You need to be a little crazy to let go of what society calls normal and set off to live in an RV.
It wasn’t just one big event that shaped our lives or tipped us over the edge to live as nomads but several things.
But the biggest was cancer.
Cancer, yeah that dreaded word. First it hit my mother, then my brother, then me. Cancer makes you look at life differently, a lot differently, at least for me it did.
When you think there may be a chance that your life could be cut short you ask yourself what have I accomplished? If I were to die tomorrow what would people remember about me? What has working all those long hours and accumulating all these things gotten me? I can’t take it with me.
Yep, all that crap goes through your head.
Then along came a group of crazy wonderful women called Sister’s on the Fly.
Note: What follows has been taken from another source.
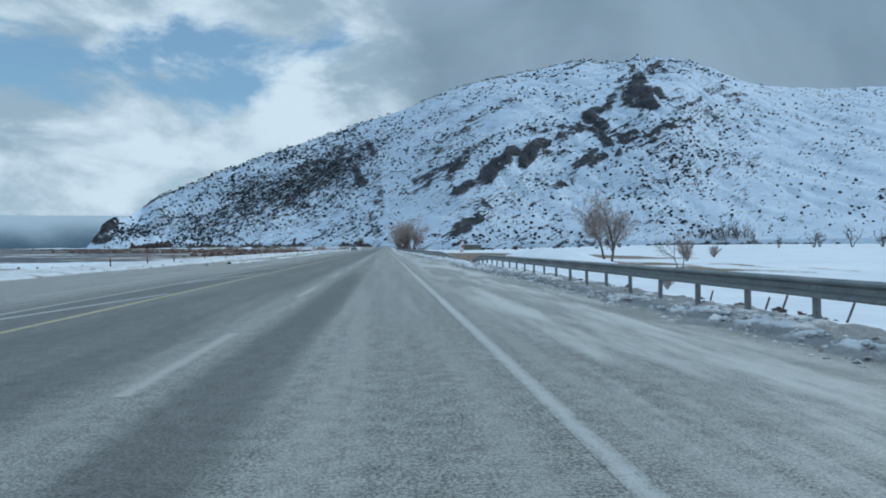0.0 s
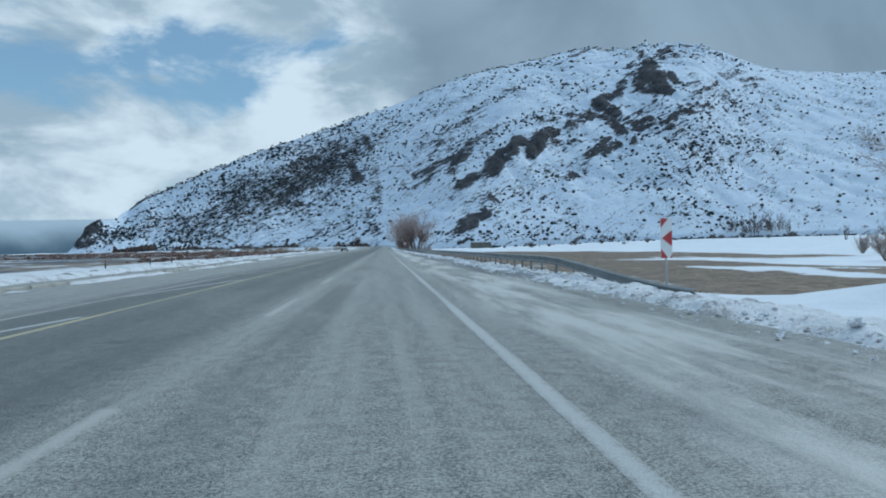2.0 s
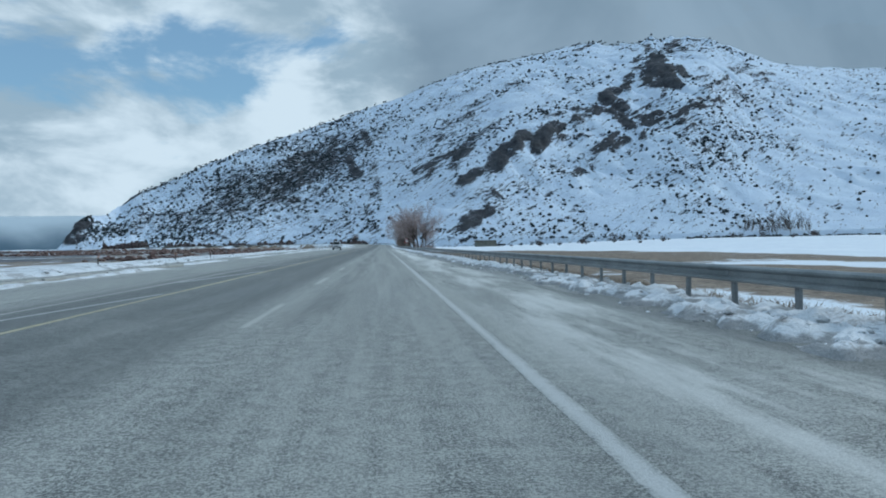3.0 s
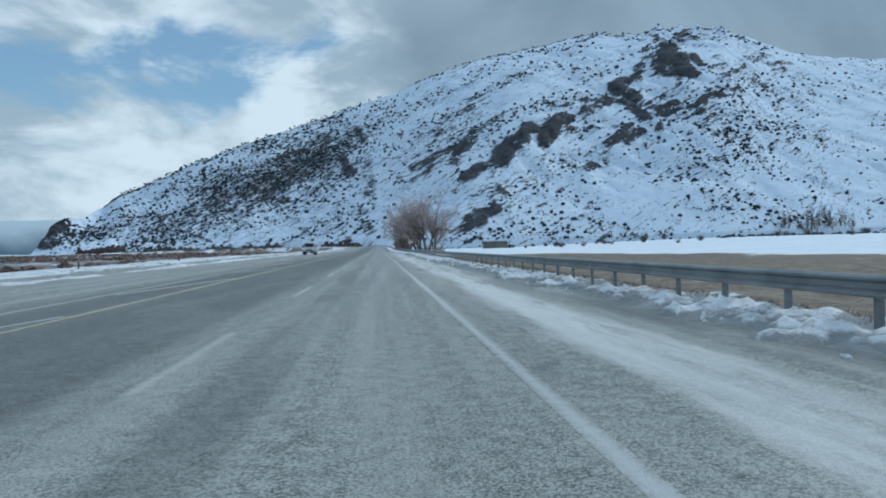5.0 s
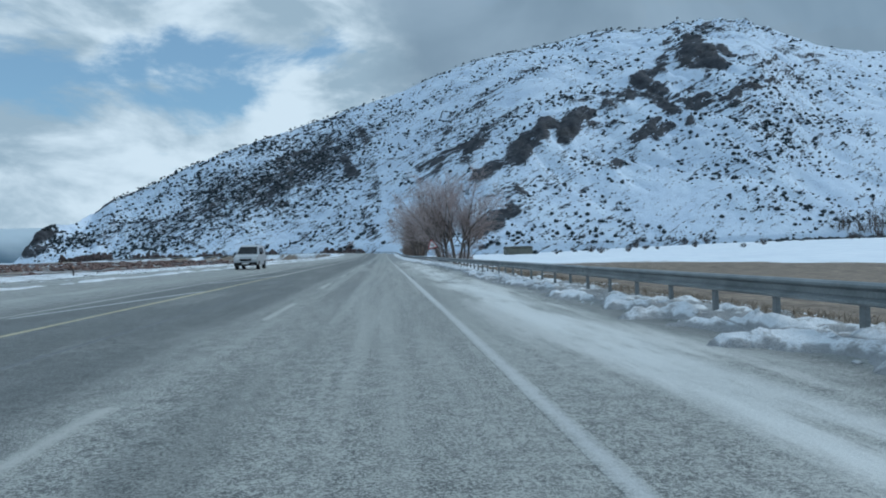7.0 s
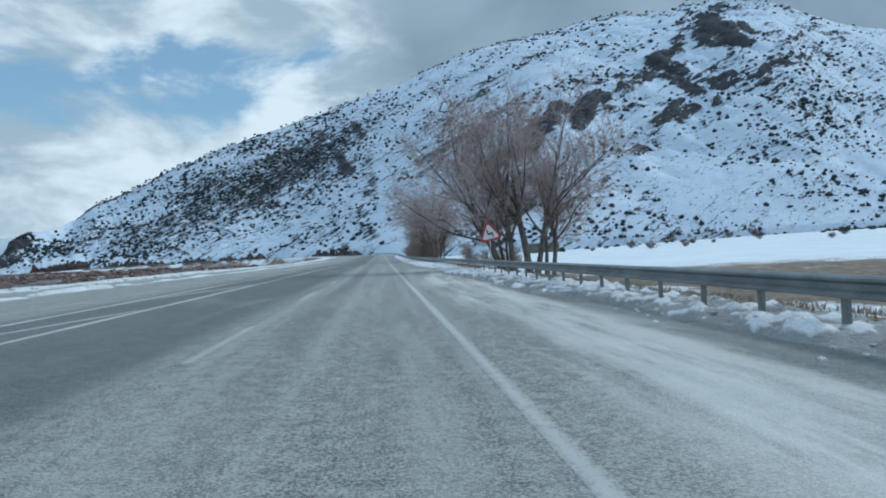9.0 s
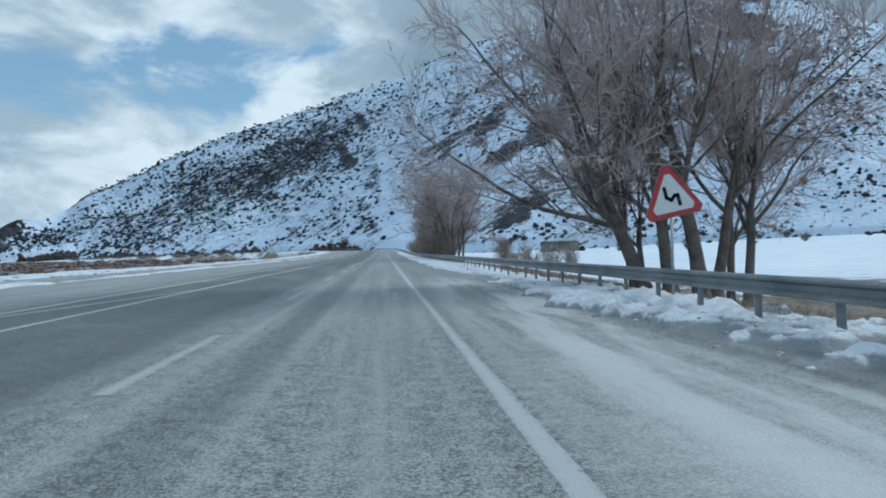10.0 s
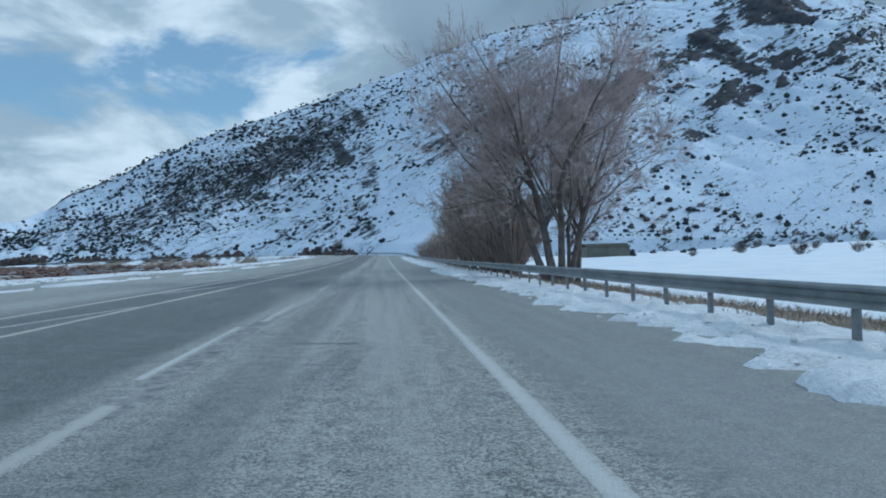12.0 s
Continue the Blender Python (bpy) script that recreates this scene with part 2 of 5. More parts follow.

They loved the outdoors, loved to camp, and made you feel like you could do anything you put your heart into. They truly helped you believe in yourself. All those wonderful crazy women helped push me over the edge in the most wonderful way possible. So many fond memories were made with my sisters.
I bought an old camper and fixed it up to honor all those strong women who went out west and did things people said they couldn’t do. I learned how to hitch her up and tow her down the road. Letting go of that camper was very difficult but it is helping another strong women to make her dreams come true.
We replaced that little camper with a Tiffin Allegro Bus (that my husband could actually stand up in), and away we went.
One of the first hurtles was getting across the Mackinac Bridge. I’m not a fan of bridges period, but this was no ordinary bridge.hen you are in the passenger seat of a large RV your perception of where the edge of the road is, is altered. All you see is water on your side.
I knew my husband was not that fond of driving us over the bridge either. I had to keep my cool to help him keep his. So I put on my big girl panties, strapped on my life jacket and made my self a large cocktail.
We made it over just fine, or at least he said we did, I don’t remember much more than the bad headache the next morning.